● **What the task asks**
Please set down exactly the lines of the listing below from the line containing "q = m.to_quaternion()" through the line containing "carried.keyframe_insert(path, frame=frame(t))", both lines included, leaving out all other lines.

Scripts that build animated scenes

#####

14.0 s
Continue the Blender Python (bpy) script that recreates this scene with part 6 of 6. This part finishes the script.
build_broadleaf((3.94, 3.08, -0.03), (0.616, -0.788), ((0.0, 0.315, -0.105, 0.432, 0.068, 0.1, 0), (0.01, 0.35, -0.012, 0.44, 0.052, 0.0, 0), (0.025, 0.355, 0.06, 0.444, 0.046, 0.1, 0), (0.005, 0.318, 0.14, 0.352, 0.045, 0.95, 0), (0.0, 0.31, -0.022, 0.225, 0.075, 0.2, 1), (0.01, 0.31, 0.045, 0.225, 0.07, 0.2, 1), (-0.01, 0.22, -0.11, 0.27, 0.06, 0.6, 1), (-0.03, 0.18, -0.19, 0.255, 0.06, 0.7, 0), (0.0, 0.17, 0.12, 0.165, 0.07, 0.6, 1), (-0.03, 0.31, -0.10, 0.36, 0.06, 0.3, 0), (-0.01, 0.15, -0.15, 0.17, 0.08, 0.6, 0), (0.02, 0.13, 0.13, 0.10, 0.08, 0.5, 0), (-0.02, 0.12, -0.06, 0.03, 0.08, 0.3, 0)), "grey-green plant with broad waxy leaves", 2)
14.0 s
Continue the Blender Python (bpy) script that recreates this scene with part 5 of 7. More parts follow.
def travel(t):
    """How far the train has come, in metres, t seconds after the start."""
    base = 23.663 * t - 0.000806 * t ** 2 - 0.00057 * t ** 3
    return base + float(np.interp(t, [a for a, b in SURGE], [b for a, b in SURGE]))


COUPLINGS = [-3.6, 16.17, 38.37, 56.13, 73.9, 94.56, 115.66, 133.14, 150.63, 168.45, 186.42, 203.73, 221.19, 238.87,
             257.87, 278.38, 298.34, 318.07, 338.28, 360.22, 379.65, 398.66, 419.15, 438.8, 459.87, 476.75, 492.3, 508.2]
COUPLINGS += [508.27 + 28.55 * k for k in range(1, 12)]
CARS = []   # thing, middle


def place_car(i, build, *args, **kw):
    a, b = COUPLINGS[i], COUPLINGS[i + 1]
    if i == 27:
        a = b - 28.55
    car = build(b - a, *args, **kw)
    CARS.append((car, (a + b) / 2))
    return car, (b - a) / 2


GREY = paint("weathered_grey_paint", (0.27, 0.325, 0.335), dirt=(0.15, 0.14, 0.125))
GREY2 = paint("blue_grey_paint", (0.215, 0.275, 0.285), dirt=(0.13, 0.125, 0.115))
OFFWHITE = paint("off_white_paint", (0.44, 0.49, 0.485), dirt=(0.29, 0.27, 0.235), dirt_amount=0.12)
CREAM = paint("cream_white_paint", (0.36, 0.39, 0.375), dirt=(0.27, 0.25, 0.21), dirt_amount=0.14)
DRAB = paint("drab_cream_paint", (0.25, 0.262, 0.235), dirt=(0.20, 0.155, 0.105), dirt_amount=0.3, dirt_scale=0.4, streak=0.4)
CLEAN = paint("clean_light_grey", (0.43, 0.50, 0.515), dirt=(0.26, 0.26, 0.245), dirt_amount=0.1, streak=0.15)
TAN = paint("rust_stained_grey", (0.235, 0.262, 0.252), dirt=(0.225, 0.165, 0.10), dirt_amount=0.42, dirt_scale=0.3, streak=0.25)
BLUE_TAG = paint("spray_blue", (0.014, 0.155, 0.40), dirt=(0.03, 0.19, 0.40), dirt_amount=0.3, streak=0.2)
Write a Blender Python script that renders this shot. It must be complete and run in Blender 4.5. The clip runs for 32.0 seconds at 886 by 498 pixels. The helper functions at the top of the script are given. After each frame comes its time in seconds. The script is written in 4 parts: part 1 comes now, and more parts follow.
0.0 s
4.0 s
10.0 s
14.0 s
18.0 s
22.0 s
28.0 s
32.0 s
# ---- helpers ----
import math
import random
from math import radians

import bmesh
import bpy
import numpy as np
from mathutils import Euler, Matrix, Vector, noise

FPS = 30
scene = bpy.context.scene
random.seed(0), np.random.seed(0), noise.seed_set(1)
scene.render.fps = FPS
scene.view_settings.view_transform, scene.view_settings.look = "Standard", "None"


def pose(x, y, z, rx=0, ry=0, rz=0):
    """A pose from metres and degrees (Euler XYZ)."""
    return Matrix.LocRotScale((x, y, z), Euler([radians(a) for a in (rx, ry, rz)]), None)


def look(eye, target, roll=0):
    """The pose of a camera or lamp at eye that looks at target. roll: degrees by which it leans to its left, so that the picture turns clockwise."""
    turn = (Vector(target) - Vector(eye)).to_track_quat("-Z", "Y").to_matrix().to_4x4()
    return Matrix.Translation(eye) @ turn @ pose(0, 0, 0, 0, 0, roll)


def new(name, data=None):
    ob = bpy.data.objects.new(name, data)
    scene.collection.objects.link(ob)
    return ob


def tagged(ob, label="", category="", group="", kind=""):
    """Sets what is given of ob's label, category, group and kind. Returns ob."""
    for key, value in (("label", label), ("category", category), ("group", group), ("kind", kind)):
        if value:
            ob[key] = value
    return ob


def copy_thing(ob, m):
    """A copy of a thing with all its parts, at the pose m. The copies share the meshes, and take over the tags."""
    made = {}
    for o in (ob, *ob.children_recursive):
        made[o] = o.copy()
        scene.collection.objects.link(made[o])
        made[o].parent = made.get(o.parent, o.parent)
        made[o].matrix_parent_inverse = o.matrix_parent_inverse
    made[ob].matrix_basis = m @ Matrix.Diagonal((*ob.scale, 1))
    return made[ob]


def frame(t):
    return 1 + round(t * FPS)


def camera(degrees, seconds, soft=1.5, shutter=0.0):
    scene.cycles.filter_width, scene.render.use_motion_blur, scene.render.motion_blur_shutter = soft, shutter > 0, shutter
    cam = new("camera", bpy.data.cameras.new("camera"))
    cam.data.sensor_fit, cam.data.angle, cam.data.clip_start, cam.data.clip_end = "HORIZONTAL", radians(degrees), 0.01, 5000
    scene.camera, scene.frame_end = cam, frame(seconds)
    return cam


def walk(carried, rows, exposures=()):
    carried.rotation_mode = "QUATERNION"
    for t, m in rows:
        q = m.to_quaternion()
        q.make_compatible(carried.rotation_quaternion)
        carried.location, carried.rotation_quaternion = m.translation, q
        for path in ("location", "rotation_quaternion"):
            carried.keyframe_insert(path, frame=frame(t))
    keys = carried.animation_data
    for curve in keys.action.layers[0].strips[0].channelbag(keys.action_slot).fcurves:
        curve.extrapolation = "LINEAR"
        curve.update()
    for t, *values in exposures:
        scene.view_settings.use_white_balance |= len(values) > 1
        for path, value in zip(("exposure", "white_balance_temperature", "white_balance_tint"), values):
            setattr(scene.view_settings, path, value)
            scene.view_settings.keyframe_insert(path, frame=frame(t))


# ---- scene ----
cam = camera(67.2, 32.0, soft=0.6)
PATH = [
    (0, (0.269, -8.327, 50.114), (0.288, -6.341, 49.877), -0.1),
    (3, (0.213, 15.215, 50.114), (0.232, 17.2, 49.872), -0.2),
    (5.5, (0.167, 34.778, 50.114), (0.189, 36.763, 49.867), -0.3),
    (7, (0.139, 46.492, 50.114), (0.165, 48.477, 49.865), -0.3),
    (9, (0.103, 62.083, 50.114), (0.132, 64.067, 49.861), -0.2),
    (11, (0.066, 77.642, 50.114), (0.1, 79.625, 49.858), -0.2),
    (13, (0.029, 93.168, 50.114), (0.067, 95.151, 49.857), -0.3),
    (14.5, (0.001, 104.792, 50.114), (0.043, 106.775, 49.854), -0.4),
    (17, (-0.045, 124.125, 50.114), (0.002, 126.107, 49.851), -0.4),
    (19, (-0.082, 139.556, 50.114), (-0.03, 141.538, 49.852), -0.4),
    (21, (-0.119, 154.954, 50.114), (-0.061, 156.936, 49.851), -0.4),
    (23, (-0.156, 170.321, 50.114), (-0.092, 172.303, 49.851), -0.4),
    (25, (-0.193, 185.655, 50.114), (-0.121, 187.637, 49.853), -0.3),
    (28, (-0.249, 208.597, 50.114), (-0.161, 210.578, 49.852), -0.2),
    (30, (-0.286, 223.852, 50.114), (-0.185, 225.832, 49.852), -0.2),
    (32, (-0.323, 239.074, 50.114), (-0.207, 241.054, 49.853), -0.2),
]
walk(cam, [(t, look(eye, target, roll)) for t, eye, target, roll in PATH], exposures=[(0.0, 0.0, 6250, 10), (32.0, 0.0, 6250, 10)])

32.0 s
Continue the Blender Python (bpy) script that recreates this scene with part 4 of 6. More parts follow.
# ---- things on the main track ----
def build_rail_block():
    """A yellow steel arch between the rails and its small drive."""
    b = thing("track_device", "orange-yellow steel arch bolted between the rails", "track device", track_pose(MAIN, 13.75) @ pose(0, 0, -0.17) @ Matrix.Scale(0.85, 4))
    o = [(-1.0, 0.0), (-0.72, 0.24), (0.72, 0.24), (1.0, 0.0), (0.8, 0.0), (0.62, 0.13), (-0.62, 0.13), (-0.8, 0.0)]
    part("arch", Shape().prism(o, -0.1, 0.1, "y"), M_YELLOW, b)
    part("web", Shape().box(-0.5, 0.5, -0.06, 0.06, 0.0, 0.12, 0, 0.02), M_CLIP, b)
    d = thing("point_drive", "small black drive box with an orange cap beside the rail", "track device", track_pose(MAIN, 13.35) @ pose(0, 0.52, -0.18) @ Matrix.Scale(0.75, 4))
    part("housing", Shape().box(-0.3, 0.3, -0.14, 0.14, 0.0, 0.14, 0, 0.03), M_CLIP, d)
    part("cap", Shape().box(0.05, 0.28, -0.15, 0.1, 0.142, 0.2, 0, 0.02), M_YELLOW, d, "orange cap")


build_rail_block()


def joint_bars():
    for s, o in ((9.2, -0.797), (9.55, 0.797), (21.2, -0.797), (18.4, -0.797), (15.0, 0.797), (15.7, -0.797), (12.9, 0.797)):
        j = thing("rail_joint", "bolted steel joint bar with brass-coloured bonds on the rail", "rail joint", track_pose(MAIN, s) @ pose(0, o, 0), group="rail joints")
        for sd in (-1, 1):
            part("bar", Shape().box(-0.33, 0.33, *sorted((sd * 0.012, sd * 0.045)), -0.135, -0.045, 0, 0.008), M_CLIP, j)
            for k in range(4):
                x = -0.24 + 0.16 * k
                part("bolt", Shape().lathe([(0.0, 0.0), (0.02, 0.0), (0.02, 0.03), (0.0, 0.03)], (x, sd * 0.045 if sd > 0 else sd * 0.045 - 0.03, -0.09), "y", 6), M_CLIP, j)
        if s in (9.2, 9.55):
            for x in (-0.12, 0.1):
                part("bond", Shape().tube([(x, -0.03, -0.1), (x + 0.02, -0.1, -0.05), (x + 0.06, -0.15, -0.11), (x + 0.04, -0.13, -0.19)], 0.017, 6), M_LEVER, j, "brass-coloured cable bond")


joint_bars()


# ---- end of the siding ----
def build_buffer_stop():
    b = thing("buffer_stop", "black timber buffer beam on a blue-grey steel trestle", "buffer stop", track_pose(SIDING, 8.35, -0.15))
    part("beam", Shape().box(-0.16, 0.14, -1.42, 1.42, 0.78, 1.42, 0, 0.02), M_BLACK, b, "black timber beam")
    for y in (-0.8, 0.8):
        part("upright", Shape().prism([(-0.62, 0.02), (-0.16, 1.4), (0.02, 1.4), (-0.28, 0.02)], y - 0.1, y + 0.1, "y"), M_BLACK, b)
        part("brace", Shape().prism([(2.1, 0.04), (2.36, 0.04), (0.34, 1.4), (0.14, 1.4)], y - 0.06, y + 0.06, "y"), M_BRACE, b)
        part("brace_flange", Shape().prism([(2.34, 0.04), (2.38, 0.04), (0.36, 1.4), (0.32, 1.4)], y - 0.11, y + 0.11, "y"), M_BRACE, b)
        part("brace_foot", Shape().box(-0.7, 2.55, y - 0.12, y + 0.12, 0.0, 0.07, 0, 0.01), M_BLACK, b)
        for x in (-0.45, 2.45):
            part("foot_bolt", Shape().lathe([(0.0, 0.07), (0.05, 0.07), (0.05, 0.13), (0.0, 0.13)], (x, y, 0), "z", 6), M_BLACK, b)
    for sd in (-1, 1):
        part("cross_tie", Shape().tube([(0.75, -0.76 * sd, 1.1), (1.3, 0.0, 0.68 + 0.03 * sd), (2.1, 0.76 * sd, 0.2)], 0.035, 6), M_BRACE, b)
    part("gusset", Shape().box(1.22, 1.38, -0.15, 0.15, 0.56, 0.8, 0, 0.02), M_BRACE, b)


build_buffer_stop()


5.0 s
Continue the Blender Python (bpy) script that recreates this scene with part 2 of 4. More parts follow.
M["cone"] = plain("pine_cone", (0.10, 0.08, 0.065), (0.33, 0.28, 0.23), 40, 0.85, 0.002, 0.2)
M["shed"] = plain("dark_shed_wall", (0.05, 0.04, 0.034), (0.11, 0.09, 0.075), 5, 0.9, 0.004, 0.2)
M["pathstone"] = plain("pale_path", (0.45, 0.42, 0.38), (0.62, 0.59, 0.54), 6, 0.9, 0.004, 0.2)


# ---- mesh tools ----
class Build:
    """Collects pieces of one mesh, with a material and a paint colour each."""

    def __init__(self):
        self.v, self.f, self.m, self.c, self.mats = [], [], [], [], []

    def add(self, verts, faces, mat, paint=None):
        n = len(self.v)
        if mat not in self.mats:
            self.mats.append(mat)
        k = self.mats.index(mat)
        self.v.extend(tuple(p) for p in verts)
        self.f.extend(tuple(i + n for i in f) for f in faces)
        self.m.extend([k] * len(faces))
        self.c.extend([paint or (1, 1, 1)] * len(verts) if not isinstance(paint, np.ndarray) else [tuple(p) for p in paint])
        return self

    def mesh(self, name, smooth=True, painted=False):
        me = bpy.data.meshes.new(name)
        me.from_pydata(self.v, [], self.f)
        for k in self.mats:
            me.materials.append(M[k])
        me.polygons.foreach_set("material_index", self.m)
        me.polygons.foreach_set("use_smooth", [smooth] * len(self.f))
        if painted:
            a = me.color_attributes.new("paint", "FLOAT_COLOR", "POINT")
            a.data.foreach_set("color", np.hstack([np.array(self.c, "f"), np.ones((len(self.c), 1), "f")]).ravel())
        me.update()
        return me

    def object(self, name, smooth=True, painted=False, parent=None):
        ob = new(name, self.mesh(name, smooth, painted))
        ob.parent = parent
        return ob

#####

● **Exercise result**
        q = m.to_quaternion()
        q.make_compatible(carried.rotation_quaternion)
        carried.location, carried.rotation_quaternion = m.translation, q
        for path in ("location", "rotation_quaternion"):
            carried.keyframe_insert(path, frame=frame(t))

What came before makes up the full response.